What you need to do: From the data that follows, copy every line holding the string "values".

Data segment:
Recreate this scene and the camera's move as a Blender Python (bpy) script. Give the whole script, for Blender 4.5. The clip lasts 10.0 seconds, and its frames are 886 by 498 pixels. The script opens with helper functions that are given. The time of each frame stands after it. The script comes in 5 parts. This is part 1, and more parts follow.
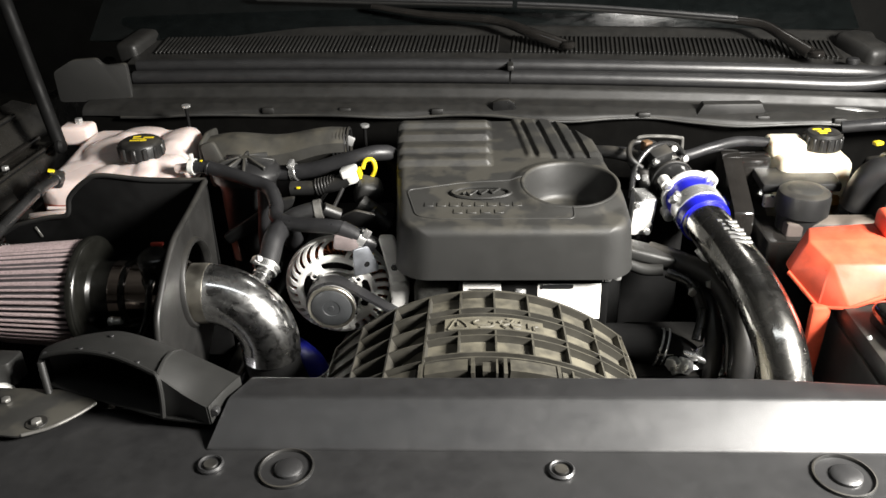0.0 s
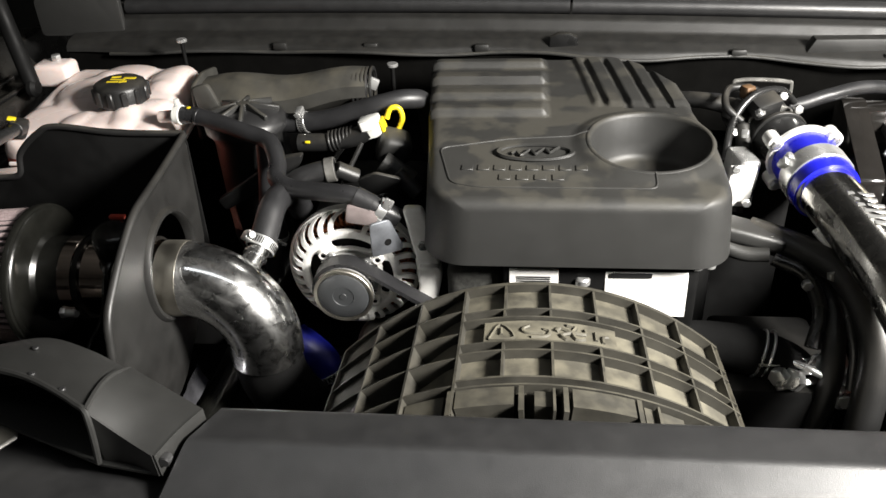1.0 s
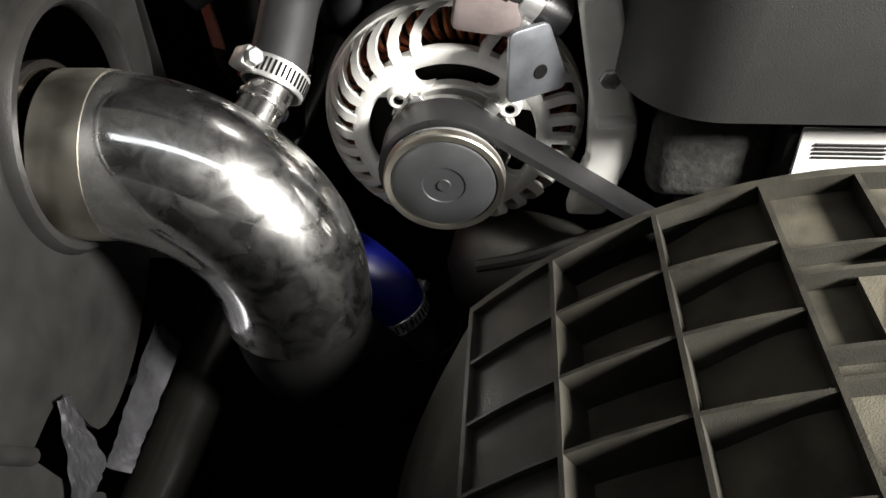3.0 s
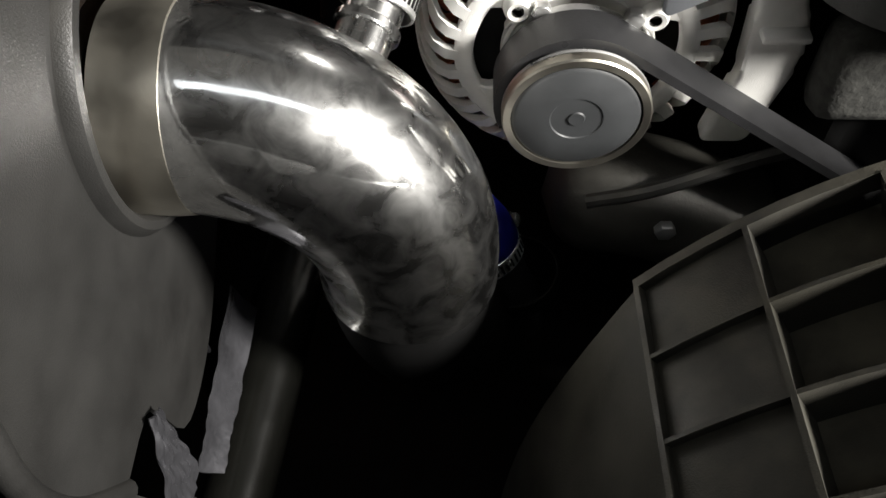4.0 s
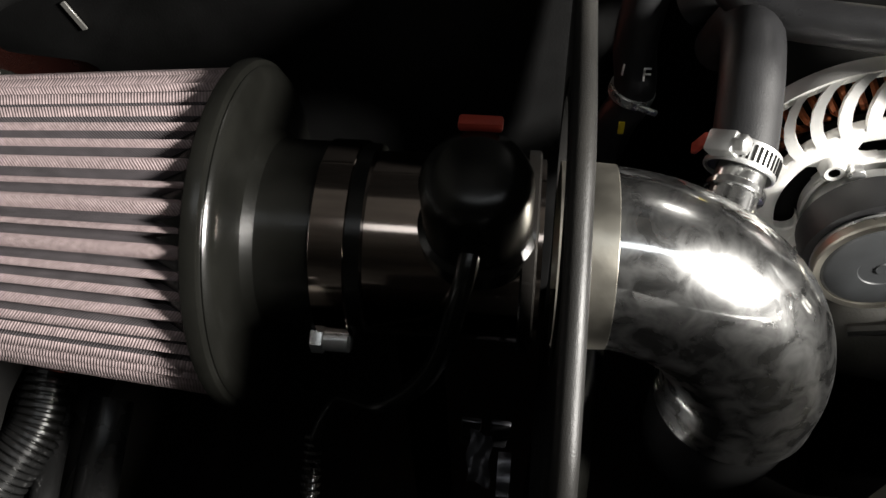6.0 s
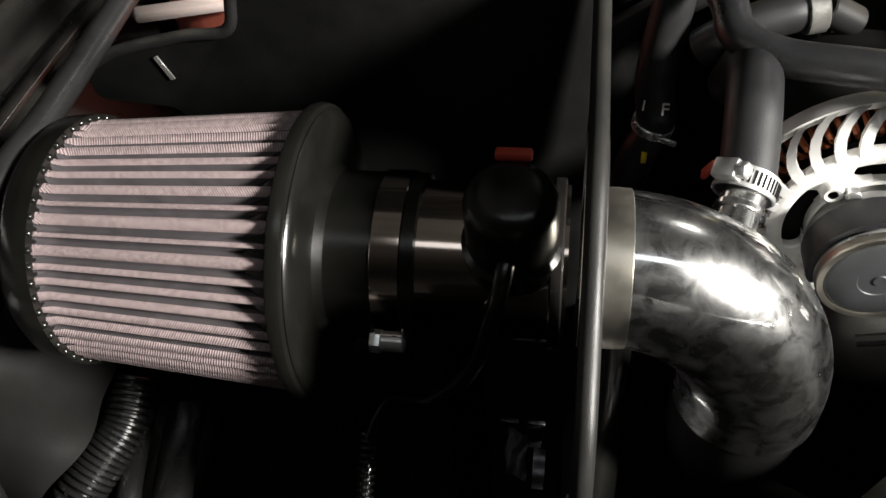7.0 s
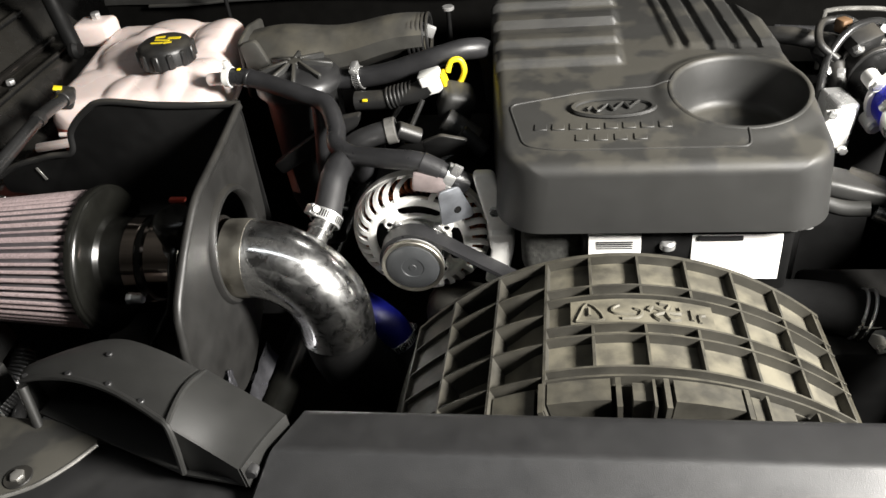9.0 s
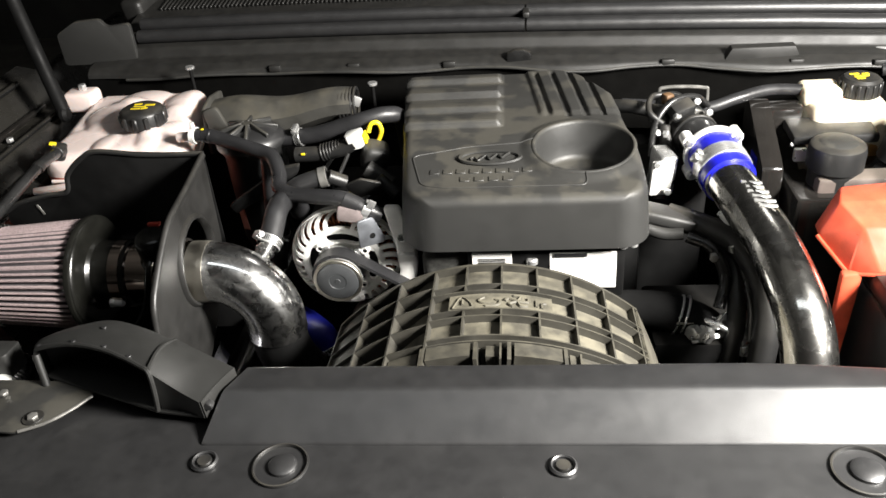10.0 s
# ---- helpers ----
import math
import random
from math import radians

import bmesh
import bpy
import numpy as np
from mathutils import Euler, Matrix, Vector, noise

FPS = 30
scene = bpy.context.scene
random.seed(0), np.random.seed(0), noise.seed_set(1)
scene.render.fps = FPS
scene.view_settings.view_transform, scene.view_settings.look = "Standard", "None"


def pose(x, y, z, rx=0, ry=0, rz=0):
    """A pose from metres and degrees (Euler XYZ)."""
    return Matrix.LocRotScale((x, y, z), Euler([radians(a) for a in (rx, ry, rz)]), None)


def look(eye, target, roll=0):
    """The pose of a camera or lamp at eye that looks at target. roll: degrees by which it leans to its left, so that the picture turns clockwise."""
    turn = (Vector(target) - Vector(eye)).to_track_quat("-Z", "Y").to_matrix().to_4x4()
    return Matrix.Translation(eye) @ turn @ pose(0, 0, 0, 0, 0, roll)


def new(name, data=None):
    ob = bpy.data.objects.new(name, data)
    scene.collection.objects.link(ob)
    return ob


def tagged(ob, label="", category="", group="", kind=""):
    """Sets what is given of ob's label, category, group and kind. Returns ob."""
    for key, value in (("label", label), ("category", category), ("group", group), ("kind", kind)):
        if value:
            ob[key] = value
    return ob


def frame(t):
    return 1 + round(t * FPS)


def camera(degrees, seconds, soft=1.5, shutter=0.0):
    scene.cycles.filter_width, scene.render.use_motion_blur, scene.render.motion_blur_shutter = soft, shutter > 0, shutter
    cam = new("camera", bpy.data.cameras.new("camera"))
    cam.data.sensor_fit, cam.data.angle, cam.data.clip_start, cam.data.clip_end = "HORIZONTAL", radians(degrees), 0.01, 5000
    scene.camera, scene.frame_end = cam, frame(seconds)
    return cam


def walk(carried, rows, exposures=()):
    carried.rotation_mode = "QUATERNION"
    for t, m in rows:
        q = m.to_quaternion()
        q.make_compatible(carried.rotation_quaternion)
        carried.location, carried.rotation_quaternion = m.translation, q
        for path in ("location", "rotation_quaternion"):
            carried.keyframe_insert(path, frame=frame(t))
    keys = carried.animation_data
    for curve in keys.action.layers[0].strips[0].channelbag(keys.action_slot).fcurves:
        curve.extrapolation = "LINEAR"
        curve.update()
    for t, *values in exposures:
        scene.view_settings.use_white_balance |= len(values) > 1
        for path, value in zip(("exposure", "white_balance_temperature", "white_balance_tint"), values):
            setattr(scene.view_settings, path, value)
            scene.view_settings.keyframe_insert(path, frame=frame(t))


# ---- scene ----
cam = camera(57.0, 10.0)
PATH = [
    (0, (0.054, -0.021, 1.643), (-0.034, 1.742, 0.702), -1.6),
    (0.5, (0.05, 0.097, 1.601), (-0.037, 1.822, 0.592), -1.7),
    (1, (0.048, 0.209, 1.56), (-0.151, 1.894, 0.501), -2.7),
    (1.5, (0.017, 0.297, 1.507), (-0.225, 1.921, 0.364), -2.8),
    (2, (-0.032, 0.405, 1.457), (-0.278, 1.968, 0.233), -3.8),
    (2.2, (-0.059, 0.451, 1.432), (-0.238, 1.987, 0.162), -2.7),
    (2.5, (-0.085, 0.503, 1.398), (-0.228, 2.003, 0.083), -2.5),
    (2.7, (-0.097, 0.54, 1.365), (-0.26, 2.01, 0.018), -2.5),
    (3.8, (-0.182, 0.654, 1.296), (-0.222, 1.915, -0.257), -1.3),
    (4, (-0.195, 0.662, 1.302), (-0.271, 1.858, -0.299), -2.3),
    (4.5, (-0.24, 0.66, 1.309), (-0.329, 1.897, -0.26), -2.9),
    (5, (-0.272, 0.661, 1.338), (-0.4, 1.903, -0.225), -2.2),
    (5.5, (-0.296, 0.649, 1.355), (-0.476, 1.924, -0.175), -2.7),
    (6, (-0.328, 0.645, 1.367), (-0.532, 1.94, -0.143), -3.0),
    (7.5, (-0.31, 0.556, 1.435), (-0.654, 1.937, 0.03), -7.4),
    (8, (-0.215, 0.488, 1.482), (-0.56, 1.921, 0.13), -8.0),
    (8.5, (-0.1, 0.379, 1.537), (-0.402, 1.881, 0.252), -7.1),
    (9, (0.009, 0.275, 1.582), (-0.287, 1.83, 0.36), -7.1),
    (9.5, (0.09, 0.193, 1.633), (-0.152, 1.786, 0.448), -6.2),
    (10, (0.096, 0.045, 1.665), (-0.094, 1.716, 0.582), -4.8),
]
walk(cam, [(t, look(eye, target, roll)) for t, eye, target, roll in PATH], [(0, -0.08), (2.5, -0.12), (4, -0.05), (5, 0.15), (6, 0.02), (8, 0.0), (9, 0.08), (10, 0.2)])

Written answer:
    for t, *values in exposures:
        scene.view_settings.use_white_balance |= len(values) > 1
        for path, value in zip(("exposure", "white_balance_temperature", "white_balance_tint"), values):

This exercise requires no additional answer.